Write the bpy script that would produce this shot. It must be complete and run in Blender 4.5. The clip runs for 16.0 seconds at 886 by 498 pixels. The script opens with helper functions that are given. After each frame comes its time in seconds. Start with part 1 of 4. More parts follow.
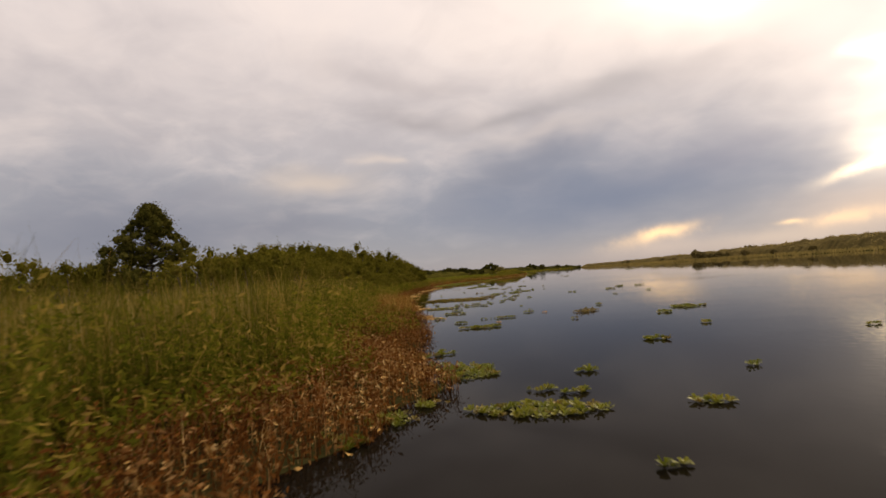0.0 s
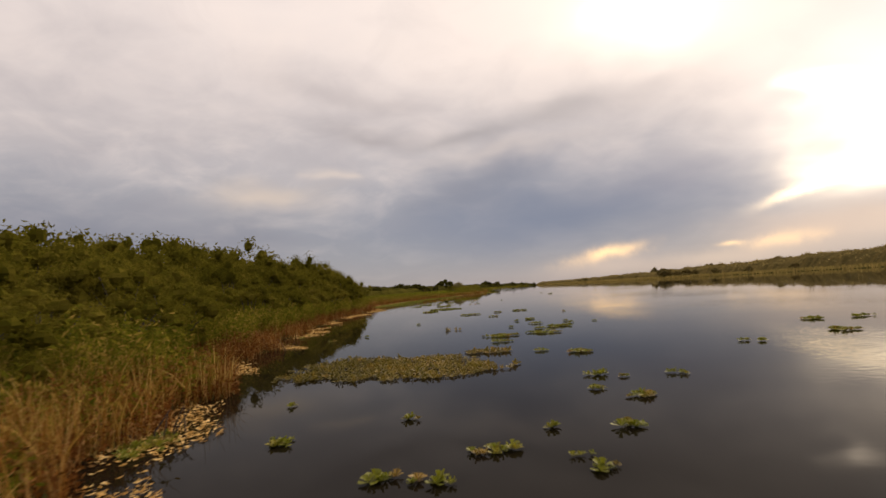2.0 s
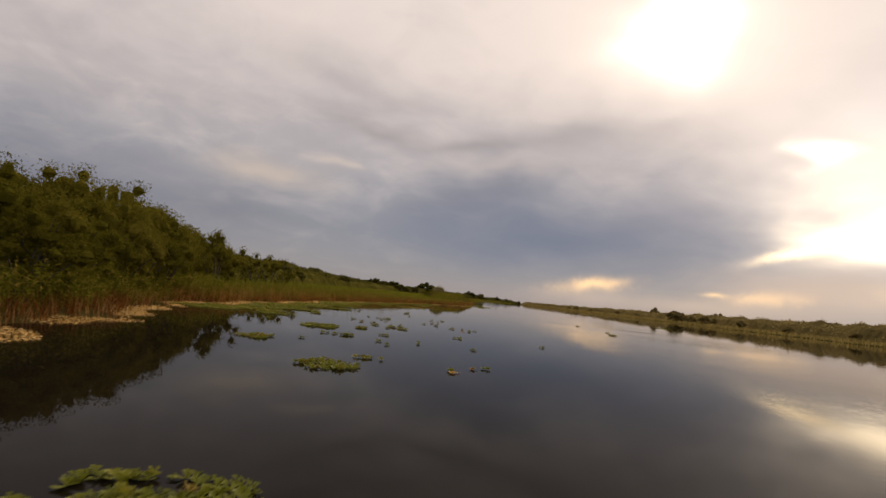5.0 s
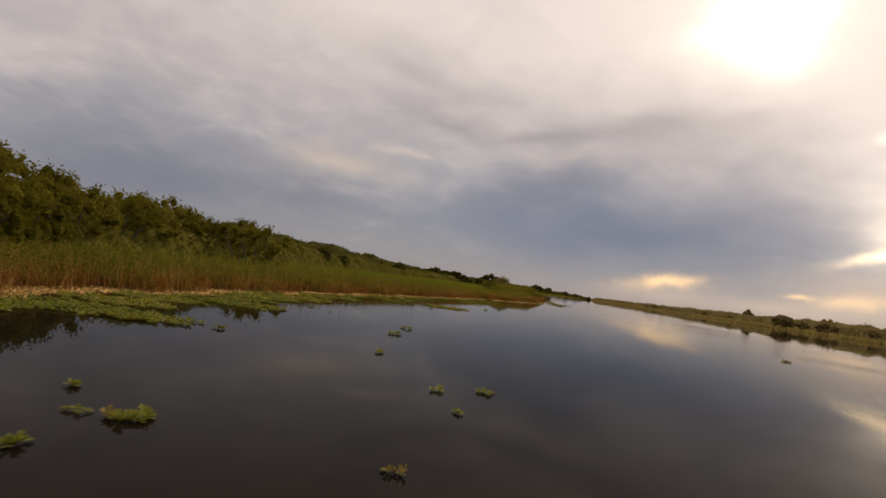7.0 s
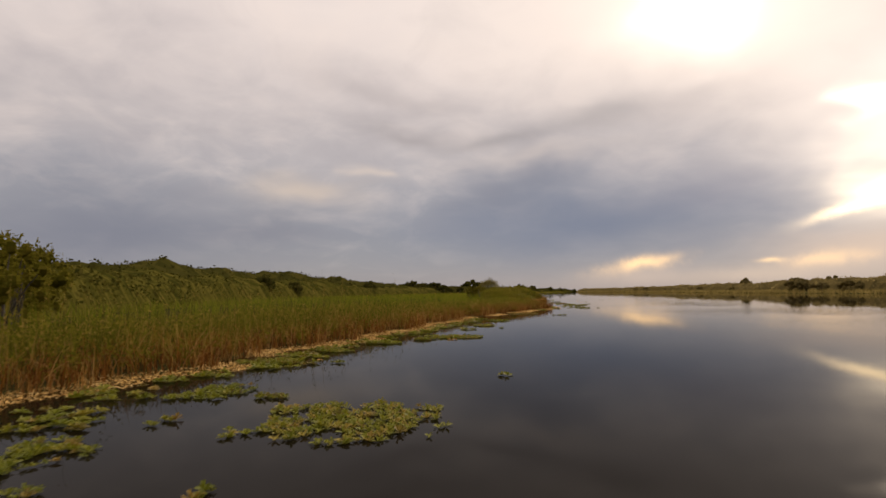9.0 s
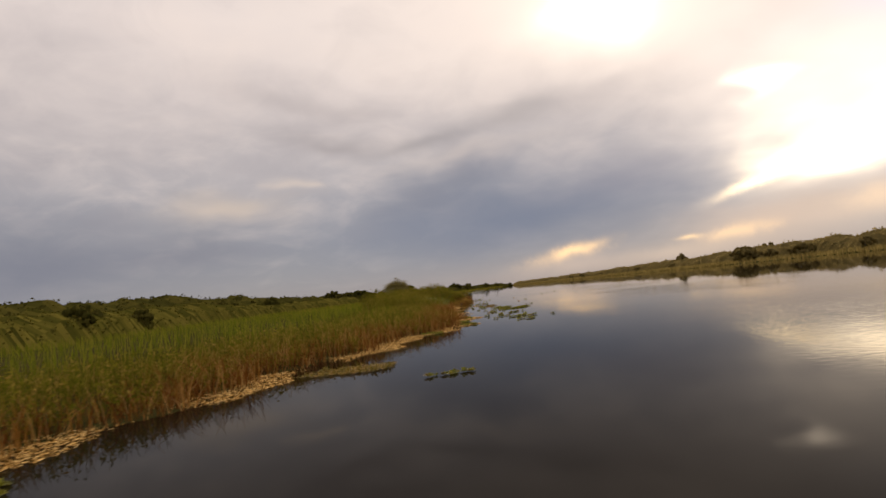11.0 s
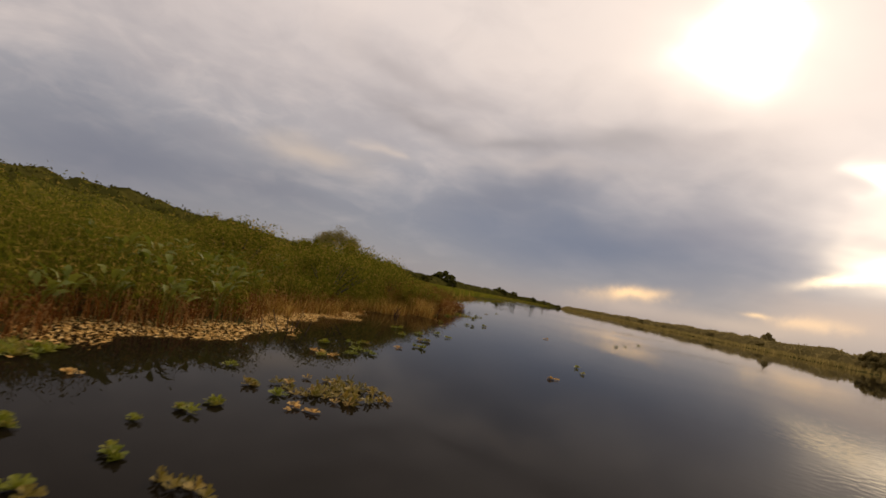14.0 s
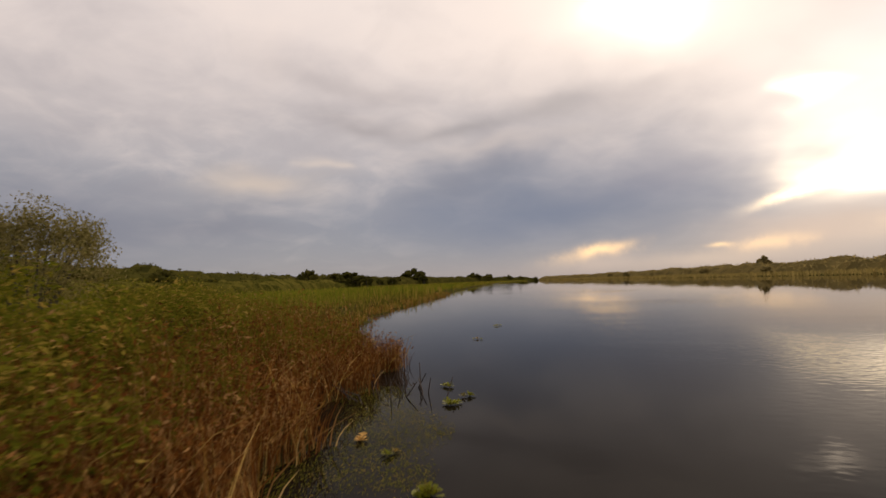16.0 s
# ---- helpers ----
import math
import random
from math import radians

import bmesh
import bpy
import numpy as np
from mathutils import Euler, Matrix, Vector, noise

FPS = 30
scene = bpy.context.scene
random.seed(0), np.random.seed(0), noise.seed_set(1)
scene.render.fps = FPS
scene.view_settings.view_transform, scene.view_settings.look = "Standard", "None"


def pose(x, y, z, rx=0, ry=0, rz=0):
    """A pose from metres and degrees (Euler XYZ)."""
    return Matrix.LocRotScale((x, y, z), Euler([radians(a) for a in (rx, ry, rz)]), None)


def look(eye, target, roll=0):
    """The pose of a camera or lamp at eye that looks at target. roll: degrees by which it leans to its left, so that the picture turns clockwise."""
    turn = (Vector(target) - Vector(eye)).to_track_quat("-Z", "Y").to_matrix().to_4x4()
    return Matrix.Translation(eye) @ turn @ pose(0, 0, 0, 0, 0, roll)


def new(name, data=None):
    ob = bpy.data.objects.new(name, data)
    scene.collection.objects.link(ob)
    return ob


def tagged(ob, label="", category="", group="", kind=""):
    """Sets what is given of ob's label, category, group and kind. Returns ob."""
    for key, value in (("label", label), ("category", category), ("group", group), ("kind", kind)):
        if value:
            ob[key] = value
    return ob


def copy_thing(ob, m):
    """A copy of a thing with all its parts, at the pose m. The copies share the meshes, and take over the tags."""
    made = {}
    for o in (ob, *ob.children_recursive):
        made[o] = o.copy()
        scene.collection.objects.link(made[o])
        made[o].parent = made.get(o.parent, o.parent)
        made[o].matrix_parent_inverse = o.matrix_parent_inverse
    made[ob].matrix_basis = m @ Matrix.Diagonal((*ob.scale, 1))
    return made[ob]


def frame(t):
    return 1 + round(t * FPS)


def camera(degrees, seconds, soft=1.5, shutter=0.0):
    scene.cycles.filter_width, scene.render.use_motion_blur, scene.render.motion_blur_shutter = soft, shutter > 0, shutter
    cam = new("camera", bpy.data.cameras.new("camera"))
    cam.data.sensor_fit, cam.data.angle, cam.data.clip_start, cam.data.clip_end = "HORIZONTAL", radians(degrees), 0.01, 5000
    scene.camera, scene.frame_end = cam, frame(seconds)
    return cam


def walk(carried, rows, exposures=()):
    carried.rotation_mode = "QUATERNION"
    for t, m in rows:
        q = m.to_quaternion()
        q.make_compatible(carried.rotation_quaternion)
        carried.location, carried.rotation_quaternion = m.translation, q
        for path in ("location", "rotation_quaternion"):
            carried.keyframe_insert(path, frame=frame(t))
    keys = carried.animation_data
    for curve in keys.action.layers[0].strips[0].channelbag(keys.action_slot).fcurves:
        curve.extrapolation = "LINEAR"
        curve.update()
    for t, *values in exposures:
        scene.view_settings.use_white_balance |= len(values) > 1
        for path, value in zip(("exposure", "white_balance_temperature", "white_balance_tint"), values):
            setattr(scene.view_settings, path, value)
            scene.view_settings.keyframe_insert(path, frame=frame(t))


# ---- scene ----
cam = camera(75.0, 16.0, soft=1.6, shutter=0.1)


def aim(x, y, z, yaw, pitch, roll):
    """Camera pose: yaw to the left, pitch up, roll about the line of sight, in degrees."""
    return pose(x, y, z, 0, 0, yaw) @ pose(0, 0, 0, 90 + pitch) @ pose(0, 0, 0, 0, 0, roll)


PATH = [
    (0.0, 0.00, 0.00, 1.674, 13.09, 2.72, -4.20),
    (0.5, -1.63, 6.74, 1.674, 11.61, 4.13, -4.77),
    (1.0, -3.02, 13.43, 1.580, 10.55, 3.21, -3.19),
    (1.5, -4.21, 19.98, 1.590, 9.52, 3.46, -4.24),
    (2.0, -5.33, 26.42, 1.552, 8.35, 4.08, -3.77),
    (2.5, -6.48, 33.27, 1.548, 7.47, 2.43, -2.32),
    (3.0, -7.36, 39.90, 1.615, 5.43, 4.26, -4.05),
    (5.5, -10.53, 76.60, 1.635, 8.55, 4.35, 8.04),
    (6.0, -11.10, 83.34, 1.613, 10.97, 2.43, 8.36),
    (6.5, -12.12, 89.95, 1.642, 13.10, 4.01, 9.79),
    (7.0, -13.01, 96.74, 1.634, 13.73, 2.95, 7.71),
    (7.5, -14.32, 103.54, 1.564, 14.09, 3.86, 6.55),
    (8.0, -15.45, 109.90, 1.571, 14.11, 3.42, 4.63),
    (8.5, -16.50, 116.01, 1.607, 13.52, 3.35, 3.13),
    (9.0, -17.63, 122.53, 1.644, 11.43, 4.29, -0.62),
    (9.5, -18.92, 129.29, 1.576, 9.05, 2.70, -3.29),
    (10.0, -18.65, 136.65, 1.606, 6.74, 4.12, -7.13),
    (12.5, -14.07, 173.12, 1.594, 0.45, 3.99, -2.24),
    (13.0, -14.28, 180.08, 1.592, 3.11, 3.50, 2.62),
    (13.5, -14.54, 186.83, 1.592, 6.63, 2.62, 6.40),
    (14.0, -15.19, 193.79, 1.539, 10.90, 3.50, 10.87),
    (14.5, -15.78, 200.29, 1.477, 12.68, 2.26, 9.36),
    (15.0, -16.44, 206.95, 1.598, 12.20, 3.47, 9.38),
    (15.5, -17.19, 213.89, 1.652, 9.58, 3.09, 5.34),
    (16.0, -18.12, 220.98, 1.647, 7.49, 3.31, -2.06),
]
walk(cam, [(t, aim(x, y, z, yaw, pitch, roll)) for t, x, y, z, yaw, pitch, roll in PATH],
     exposures=[(0.0, 0.28, 7480, 17.0), (1.5, 0.28, 7480, 17.0), (3.0, 0.20, 7480, 17.0), (6.0, 0.0, 7480, 17.0), (9.5, 0.17, 7480, 17.0),
                (12.5, 0.08, 7480, 17.0), (14.5, 0.04, 7480, 17.0), (16.0, 0.17, 7480, 17.0)])

# ---------------------------------------------------------------- sky and sun
SUN_AZ, SUN_EL = 18.0, 32.0
world = bpy.data.worlds.new("evening_sky")
scene.world = world
world.use_nodes = True
wt = world.node_tree
wt.nodes.clear()


def wmath(op, a, b=None, c=None, clamp=False):
    n = wt.nodes.new("ShaderNodeMath")
    n.operation, n.use_clamp = op, clamp
    for i, v in enumerate((a, b, c)):
        if v is None:
            continue
        if isinstance(v, (int, float)):
            n.inputs[i].default_value = v
        else:
            wt.links.new(v, n.inputs[i])
    return n.outputs[0]


def wnoise(vec, scale, detail, rough=0.55, warp=0.0):
    n = wt.nodes.new("ShaderNodeTexNoise")
    n.inputs["Scale"].default_value, n.inputs["Detail"].default_value = scale, detail
    n.inputs["Roughness"].default_value, n.inputs["Distortion"].default_value = rough, warp
    wt.links.new(vec, n.inputs["Vector"])
    return n


def wmix(fac, a, b):
    n = wt.nodes.new("ShaderNodeMix")
    n.data_type = "RGBA"
    for i, v in ((0, fac), (6, a), (7, b)):
        if isinstance(v, (int, float)):
            n.inputs[i].default_value = v
        elif isinstance(v, tuple):
            n.inputs[i].default_value = (*v, 1)
        else:
            wt.links.new(v, n.inputs[i])
    return n.outputs[2]


tc = wt.nodes.new("ShaderNodeTexCoord")
sep = wt.nodes.new("ShaderNodeSeparateXYZ")
wt.links.new(tc.outputs["Generated"], sep.inputs[0])
dx, dy, dz = sep.outputs
az_raw = wmath("MULTIPLY", wmath("ARCTAN2", dx, dy), 57.2958)
el_raw = wmath("MULTIPLY", wmath("ARCSINE", dz), 57.2958)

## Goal
Copy nothing but the lines from the top of the material through the line holding "scene.render.fps = FPS", exactly as written; omit pictures.

## Solution below
Write the bpy script that would produce this shot. It must be complete and run in Blender 4.5. The clip runs for 16.0 seconds at 886 by 498 pixels. The script opens with helper functions that are given. After each frame comes its time in seconds. Start with part 1 of 4. More parts follow.
0.0 s
2.0 s
5.0 s
7.0 s
9.0 s
11.0 s
14.0 s
16.0 s
# ---- helpers ----
import math
import random
from math import radians

import bmesh
import bpy
import numpy as np
from mathutils import Euler, Matrix, Vector, noise

FPS = 30
scene = bpy.context.scene
random.seed(0), np.random.seed(0), noise.seed_set(1)
scene.render.fps = FPS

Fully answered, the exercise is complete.